------ THE INPUT ------
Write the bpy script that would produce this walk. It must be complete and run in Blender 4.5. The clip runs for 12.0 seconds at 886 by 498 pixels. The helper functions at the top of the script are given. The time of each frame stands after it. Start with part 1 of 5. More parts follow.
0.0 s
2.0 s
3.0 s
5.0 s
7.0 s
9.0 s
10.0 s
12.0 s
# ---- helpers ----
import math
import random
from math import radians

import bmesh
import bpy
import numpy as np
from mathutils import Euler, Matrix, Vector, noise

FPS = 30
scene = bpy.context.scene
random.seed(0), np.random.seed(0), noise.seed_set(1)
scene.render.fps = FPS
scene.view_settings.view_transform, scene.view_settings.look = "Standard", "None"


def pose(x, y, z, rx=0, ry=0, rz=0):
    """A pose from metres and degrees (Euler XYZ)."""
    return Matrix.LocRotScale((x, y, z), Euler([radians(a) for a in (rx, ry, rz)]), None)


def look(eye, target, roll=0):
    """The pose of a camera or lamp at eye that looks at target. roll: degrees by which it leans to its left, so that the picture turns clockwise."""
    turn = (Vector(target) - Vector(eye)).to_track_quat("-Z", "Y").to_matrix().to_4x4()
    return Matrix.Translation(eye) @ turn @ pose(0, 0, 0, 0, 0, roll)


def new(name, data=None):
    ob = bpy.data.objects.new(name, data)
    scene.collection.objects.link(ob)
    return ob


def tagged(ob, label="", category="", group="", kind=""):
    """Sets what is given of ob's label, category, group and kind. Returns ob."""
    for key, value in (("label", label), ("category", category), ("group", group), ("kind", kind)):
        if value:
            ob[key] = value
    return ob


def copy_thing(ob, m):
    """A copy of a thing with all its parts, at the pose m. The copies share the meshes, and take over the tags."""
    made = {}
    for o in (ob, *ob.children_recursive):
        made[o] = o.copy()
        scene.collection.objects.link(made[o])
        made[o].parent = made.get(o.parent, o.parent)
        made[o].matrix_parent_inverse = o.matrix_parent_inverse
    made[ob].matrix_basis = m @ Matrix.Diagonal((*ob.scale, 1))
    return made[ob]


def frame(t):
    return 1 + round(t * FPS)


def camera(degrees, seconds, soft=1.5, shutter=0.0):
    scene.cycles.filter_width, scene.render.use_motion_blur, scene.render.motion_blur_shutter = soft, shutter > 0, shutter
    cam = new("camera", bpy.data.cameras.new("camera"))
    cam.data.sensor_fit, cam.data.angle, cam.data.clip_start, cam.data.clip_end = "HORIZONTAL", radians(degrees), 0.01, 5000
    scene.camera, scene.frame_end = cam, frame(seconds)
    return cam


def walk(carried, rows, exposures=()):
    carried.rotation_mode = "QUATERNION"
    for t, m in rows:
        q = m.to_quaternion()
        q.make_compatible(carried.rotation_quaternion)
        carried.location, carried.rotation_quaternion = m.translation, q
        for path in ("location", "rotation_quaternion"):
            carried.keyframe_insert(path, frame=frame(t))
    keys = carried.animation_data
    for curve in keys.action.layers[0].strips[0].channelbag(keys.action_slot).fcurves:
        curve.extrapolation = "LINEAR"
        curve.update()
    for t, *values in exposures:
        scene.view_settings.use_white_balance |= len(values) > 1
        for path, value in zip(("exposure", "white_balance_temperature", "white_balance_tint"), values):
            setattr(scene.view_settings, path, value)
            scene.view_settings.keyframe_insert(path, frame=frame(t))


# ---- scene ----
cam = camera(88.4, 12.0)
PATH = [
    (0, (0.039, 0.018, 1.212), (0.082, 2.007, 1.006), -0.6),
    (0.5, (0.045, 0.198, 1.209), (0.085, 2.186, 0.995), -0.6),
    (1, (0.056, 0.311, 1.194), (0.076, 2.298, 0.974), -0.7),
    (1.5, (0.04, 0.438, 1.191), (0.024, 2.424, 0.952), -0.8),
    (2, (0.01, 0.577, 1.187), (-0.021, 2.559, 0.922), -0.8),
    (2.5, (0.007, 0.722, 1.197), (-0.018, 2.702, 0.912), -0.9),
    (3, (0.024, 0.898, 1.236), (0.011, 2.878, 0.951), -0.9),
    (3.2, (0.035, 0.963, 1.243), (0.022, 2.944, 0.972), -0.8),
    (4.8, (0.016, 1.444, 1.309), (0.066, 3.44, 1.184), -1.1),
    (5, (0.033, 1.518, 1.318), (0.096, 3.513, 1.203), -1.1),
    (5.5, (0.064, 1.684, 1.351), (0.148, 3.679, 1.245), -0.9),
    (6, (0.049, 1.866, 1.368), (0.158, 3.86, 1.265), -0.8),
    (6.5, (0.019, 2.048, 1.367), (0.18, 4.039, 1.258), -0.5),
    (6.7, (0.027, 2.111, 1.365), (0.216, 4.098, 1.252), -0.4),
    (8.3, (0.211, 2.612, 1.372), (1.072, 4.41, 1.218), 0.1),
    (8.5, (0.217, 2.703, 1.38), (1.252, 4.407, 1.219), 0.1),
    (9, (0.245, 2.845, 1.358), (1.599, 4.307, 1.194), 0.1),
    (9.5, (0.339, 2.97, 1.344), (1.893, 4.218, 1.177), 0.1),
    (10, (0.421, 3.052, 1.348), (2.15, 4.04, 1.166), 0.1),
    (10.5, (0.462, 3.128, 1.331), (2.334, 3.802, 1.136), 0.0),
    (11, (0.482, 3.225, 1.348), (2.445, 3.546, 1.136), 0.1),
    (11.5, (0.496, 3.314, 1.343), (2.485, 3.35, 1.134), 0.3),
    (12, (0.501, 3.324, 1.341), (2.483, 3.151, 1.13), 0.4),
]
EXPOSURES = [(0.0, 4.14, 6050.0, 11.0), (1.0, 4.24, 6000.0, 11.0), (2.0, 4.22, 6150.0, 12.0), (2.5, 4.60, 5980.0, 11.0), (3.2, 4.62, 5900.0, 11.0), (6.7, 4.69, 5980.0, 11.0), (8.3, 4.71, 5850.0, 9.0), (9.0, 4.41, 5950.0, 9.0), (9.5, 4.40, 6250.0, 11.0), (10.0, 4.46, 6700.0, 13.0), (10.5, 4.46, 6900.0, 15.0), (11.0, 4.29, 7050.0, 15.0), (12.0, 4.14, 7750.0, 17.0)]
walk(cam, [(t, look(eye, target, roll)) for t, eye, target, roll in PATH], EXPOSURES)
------
------ THE INPUT ------
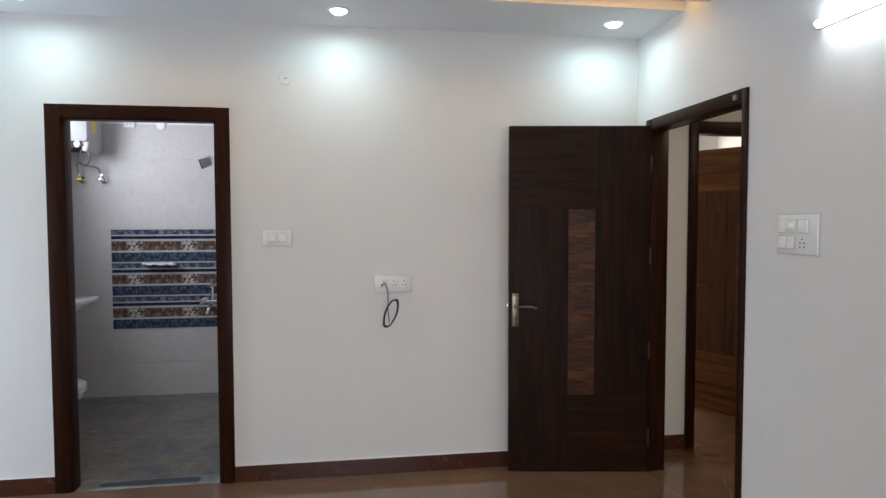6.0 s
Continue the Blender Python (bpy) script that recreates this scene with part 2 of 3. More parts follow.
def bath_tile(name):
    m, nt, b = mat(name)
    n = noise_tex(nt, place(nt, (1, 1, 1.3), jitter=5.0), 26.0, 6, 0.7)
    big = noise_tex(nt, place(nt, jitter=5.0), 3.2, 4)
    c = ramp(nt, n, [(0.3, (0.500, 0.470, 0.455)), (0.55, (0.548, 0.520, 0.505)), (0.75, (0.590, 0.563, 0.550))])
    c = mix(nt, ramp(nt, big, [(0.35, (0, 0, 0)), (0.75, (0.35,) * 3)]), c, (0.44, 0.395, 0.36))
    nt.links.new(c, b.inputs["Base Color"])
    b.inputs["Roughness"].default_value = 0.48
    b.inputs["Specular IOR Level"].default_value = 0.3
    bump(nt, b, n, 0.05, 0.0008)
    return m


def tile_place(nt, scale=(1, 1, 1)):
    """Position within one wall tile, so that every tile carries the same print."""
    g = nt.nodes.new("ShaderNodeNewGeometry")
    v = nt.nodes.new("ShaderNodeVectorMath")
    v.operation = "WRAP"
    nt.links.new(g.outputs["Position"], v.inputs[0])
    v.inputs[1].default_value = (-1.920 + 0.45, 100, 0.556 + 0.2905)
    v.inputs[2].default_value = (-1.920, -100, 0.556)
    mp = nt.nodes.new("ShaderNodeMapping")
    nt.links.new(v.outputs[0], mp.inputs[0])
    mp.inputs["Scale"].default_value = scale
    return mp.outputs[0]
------
------ THE INPUT ------
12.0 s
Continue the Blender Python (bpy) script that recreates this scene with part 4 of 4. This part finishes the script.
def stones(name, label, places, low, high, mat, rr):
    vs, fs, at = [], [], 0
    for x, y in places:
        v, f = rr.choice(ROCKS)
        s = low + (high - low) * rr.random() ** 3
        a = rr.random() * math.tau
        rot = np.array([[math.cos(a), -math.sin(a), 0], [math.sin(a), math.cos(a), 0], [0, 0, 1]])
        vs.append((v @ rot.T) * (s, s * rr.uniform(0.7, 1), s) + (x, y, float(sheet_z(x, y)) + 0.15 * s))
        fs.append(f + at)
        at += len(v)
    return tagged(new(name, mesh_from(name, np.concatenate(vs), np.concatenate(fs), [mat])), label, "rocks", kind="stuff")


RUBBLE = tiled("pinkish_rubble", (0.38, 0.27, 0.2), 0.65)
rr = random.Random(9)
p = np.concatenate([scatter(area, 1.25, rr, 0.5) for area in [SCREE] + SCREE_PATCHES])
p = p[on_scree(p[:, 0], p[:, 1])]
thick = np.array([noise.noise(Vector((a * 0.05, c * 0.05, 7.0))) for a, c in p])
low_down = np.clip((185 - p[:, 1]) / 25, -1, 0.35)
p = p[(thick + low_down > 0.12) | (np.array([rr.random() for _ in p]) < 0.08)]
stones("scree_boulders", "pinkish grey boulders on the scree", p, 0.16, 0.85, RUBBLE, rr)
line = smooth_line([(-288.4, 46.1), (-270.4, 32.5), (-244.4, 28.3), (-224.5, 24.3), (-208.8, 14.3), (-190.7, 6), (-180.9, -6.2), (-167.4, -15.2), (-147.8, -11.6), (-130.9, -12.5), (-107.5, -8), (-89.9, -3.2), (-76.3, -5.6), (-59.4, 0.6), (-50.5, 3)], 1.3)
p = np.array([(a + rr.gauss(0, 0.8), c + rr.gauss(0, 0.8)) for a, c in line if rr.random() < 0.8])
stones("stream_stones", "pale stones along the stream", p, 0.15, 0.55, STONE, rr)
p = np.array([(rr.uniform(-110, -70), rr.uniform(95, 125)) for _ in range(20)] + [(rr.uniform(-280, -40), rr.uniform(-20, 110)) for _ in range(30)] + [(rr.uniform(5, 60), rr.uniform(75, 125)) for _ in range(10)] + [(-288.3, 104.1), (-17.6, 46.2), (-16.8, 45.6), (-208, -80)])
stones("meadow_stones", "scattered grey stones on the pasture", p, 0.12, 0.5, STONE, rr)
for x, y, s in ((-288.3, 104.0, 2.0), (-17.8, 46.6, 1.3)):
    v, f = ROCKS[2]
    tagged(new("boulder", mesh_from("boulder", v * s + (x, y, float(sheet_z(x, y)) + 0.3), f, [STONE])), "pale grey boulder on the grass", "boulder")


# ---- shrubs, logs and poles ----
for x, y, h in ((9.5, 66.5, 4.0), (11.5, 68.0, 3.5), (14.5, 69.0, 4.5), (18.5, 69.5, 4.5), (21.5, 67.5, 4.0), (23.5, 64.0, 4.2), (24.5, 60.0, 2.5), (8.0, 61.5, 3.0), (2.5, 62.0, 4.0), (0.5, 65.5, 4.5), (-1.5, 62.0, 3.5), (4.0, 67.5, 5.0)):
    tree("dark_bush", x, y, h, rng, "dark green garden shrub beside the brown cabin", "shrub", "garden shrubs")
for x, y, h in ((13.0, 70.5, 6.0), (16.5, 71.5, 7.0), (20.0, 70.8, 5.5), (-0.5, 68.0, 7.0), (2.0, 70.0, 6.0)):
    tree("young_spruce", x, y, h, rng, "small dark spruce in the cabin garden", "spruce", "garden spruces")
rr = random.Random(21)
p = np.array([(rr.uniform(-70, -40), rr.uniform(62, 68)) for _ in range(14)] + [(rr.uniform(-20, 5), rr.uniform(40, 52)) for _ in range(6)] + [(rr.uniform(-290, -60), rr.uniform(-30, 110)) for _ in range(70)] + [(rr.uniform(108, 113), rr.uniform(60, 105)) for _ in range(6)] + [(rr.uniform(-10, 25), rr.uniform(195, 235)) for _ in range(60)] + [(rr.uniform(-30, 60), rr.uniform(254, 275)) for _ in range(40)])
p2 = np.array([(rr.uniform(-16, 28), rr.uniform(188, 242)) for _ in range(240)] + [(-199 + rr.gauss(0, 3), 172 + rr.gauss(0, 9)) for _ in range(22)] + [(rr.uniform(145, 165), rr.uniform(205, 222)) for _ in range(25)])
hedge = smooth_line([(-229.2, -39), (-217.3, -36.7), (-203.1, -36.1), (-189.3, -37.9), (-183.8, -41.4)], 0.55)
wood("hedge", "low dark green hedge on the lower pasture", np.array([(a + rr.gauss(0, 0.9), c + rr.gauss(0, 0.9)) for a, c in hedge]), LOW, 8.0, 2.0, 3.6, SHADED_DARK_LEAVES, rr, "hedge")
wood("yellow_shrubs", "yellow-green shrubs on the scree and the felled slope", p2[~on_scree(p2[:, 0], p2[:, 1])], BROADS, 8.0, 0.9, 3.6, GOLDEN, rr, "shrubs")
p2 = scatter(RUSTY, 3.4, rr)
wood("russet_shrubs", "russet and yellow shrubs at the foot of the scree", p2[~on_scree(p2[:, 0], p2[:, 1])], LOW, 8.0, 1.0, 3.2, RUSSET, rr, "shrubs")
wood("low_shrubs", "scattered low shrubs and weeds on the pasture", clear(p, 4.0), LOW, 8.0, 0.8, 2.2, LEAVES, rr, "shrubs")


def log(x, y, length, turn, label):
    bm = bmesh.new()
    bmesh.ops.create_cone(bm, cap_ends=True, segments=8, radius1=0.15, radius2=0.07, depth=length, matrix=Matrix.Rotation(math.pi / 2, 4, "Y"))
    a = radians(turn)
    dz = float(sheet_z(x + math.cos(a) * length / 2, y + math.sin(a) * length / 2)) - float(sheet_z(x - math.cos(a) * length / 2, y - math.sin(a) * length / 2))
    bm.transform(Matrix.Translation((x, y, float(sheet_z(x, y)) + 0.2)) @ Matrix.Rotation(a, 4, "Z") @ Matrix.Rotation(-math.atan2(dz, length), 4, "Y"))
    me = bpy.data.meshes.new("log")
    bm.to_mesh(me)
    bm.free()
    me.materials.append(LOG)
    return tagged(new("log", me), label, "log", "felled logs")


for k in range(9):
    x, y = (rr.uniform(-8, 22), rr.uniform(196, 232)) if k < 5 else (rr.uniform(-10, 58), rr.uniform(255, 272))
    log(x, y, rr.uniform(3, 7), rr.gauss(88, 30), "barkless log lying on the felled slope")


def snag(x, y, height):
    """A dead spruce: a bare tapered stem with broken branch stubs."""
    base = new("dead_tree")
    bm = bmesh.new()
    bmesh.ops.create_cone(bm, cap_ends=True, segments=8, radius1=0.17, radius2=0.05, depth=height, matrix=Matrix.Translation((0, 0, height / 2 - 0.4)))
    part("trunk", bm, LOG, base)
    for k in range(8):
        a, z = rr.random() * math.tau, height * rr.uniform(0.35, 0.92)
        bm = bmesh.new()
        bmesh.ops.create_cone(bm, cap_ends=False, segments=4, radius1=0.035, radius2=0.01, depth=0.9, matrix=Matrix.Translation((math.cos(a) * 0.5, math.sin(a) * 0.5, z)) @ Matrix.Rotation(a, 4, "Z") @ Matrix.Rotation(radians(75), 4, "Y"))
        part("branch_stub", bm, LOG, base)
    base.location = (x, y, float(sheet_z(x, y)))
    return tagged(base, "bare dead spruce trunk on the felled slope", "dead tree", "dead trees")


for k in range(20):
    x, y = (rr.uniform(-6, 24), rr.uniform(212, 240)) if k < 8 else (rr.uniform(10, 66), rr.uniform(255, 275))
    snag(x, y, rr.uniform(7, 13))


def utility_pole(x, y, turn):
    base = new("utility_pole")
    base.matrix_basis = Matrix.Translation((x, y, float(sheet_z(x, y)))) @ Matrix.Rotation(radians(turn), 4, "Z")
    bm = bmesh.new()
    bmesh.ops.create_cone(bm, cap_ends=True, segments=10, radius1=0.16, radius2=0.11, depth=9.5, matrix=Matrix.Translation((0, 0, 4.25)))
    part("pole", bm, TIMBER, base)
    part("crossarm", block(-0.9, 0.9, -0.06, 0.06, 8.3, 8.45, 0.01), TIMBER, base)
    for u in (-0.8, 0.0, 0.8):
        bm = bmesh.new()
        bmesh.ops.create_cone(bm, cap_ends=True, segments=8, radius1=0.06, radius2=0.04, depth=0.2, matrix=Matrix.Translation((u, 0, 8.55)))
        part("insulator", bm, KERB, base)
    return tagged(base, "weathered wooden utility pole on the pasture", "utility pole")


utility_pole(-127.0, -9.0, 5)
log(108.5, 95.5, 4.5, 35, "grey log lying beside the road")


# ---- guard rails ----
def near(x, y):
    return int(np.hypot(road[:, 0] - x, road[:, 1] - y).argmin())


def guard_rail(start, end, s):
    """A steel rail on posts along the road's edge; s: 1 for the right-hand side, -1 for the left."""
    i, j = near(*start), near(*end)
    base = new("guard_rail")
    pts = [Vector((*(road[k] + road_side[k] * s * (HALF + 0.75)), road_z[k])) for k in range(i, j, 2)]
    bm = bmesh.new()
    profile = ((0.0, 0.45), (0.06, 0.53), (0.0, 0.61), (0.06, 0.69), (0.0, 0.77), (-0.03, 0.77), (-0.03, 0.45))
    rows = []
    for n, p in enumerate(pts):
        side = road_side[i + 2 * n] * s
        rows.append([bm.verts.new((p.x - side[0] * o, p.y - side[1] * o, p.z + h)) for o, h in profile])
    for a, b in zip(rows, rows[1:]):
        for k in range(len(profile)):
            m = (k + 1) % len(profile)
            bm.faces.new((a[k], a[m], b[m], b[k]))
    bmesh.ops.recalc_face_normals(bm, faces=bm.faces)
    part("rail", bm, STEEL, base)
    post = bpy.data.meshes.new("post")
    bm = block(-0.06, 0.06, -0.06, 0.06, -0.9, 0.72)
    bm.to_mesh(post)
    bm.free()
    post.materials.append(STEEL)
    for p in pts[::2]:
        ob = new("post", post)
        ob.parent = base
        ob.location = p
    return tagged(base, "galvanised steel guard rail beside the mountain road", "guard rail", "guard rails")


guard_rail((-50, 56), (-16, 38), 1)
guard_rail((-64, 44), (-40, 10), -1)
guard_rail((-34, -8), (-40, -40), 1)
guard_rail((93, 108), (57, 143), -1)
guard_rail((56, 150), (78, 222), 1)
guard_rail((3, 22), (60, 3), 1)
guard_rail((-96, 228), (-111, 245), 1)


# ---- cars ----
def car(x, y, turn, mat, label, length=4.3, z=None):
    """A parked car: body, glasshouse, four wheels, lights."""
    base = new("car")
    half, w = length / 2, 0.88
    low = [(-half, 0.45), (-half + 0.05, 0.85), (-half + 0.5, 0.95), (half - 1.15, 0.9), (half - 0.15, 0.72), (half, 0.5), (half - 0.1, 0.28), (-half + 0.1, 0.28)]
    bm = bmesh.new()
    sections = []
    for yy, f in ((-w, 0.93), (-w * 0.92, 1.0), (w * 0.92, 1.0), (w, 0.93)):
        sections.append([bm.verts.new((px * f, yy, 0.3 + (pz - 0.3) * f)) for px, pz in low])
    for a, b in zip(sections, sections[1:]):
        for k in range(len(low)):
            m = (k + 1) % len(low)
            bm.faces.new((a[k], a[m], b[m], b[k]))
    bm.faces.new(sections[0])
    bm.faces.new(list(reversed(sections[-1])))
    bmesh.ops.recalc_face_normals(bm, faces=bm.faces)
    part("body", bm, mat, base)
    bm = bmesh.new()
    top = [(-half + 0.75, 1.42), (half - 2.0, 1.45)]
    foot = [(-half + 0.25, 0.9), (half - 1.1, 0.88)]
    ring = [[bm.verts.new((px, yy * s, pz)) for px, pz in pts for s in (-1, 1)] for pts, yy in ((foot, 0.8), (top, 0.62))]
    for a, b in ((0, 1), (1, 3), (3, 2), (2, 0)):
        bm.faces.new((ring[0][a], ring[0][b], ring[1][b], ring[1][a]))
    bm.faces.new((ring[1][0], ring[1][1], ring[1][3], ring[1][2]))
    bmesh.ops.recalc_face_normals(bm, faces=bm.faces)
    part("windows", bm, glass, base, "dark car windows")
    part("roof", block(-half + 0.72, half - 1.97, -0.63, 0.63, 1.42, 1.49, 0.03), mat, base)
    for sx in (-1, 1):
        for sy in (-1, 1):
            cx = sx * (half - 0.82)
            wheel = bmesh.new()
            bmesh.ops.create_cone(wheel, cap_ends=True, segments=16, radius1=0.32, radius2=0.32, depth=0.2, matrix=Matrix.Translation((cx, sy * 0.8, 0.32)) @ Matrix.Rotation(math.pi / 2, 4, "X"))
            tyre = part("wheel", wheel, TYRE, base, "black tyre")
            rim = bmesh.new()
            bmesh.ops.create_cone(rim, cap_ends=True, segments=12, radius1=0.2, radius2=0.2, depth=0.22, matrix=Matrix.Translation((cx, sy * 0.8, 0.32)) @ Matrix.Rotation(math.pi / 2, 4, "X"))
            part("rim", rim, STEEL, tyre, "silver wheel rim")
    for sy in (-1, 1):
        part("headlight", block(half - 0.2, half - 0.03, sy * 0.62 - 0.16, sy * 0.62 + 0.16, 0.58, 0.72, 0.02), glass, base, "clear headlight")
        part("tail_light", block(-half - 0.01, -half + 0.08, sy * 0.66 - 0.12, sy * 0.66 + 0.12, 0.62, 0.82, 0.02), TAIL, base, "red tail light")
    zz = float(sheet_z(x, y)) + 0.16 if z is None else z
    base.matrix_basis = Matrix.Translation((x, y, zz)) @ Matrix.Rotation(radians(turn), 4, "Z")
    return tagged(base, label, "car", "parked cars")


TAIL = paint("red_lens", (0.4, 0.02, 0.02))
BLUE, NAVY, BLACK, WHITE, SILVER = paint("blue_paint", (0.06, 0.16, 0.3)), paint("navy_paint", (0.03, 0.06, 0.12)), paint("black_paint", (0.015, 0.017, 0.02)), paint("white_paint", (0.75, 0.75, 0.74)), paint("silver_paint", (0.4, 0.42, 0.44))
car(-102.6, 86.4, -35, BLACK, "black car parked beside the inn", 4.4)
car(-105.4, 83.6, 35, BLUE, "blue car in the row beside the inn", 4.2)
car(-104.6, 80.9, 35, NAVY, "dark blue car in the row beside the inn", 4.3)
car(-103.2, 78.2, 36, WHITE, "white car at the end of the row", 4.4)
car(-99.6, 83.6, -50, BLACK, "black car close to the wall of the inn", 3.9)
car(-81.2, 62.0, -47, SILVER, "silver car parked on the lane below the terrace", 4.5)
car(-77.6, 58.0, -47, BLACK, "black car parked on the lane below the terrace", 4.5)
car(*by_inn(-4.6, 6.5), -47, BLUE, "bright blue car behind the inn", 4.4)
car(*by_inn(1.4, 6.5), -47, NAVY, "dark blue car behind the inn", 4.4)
------
Copy out exactly the lines from the one with "ob[key] = value" through the one with "scene.view_settings.keyframe_insert(path, frame=frame(t))", counting both ends, and no other lines.

            ob[key] = value
    return ob


def copy_thing(ob, m):
    """A copy of a thing with all its parts, at the pose m. The copies share the meshes, and take over the tags."""
    made = {}
    for o in (ob, *ob.children_recursive):
        made[o] = o.copy()
        scene.collection.objects.link(made[o])
        made[o].parent = made.get(o.parent, o.parent)
        made[o].matrix_parent_inverse = o.matrix_parent_inverse
    made[ob].matrix_basis = m @ Matrix.Diagonal((*ob.scale, 1))
    return made[ob]


def frame(t):
    return 1 + round(t * FPS)


def camera(degrees, seconds, soft=1.5, shutter=0.0):
    scene.cycles.filter_width, scene.render.use_motion_blur, scene.render.motion_blur_shutter = soft, shutter > 0, shutter
    cam = new("camera", bpy.data.cameras.new("camera"))
    cam.data.sensor_fit, cam.data.angle, cam.data.clip_start, cam.data.clip_end = "HORIZONTAL", radians(degrees), 0.01, 5000
    scene.camera, scene.frame_end = cam, frame(seconds)
    return cam


def walk(carried, rows, exposures=()):
    carried.rotation_mode = "QUATERNION"
    for t, m in rows:
        q = m.to_quaternion()
        q.make_compatible(carried.rotation_quaternion)
        carried.location, carried.rotation_quaternion = m.translation, q
        for path in ("location", "rotation_quaternion"):
            carried.keyframe_insert(path, frame=frame(t))
    keys = carried.animation_data
    for curve in keys.action.layers[0].strips[0].channelbag(keys.action_slot).fcurves:
        curve.extrapolation = "LINEAR"
        curve.update()
    for t, *values in exposures:
        scene.view_settings.use_white_balance |= len(values) > 1
        for path, value in zip(("exposure", "white_balance_temperature", "white_balance_tint"), values):
            setattr(scene.view_settings, path, value)
            scene.view_settings.keyframe_insert(path, frame=frame(t))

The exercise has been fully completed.